It sounds like the Boston Public Library will be closed year round on Sundays:
Boston Public Library trustees have signed off on a $39.3 million budget that does not include branch closures or layoffs, but that does call for shuttering the Copley branch on Sundays….
The proposed library budget for fiscal 2012 budget will be included in Mayor Thomas Menino’s overall city budget, due to be announced next month and needing the approval of the City Council. If the budget stays the same, funding levels fall to levels that were in place in fiscal year 2000.
Finances remain tight for the cash-strapped library system, which handled a $48 million budget in fiscal year 2009. The budget draws upon city, state and federal funds, along with trust funds and donations.
In his state budget, Gov. Deval Patrick has slotted $2.4 million for the library system, while Menino and trustees are lobbying for $3.9 million, which they say will allow them to keep the Copley branch open on Sundays. The budget must still go through the state Senate and House, with the House budget getting released in April and the Senate budget expected to be released in May.
Because of the timeline, which will likely stretch into June as lawmakers hash out a final version of the budget to send to the governor for his signature, library officials are unlikely to know how much they’ll be receiving in fiscal year 2012 until July. If less than $2.4 million is set aside for the system, trustees may be forced to look again at layoffs and branch closures, according to a presentation BPL officials made to trustees on Wednesday.
I’m glad no one is getting laid off. But the major tourist draw, the Sargent murals, is already closed on Saturdays and after 5pm, so its viewing is limited. It would be nice if they closed that floor one day during the week and kept it open on the weekend. And the library is always crowded on Sundays.
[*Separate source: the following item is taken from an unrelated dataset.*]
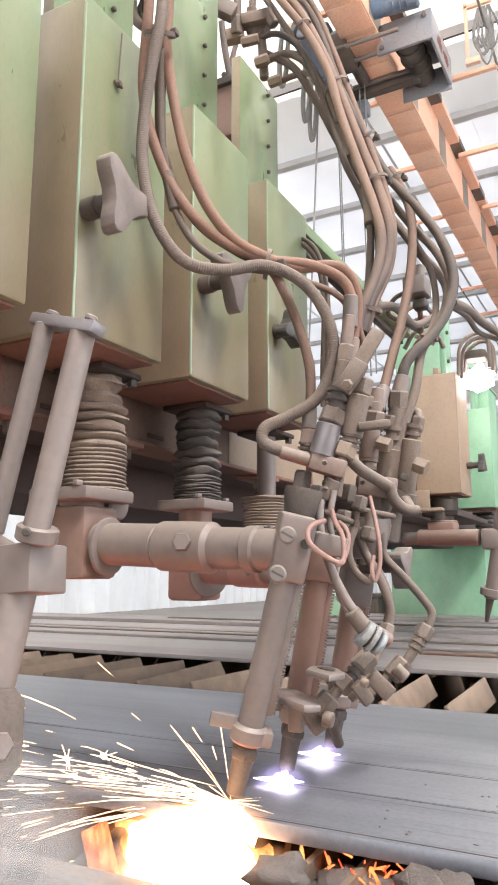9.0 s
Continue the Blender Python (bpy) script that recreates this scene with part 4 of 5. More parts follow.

But what’s really shameful is that in a wealthy city, in a wealthy state, in a wealthy country, we can’t seem to find the money to keep libraries open, but we can start wars of choice*. Assuming the U.S. hasn’t collapsed, thirty years from now, people are going to look back and ask how we could have been so stupid and short-sighted.
*Being an insane Chartalist, at the federal level, I don’t worry about deficits per se. But for those who do (and most people seem to believe we’re still on the gold standard and act accordingly), how do you justify all of the ‘freedom bombs’? Especially the liberal hawks.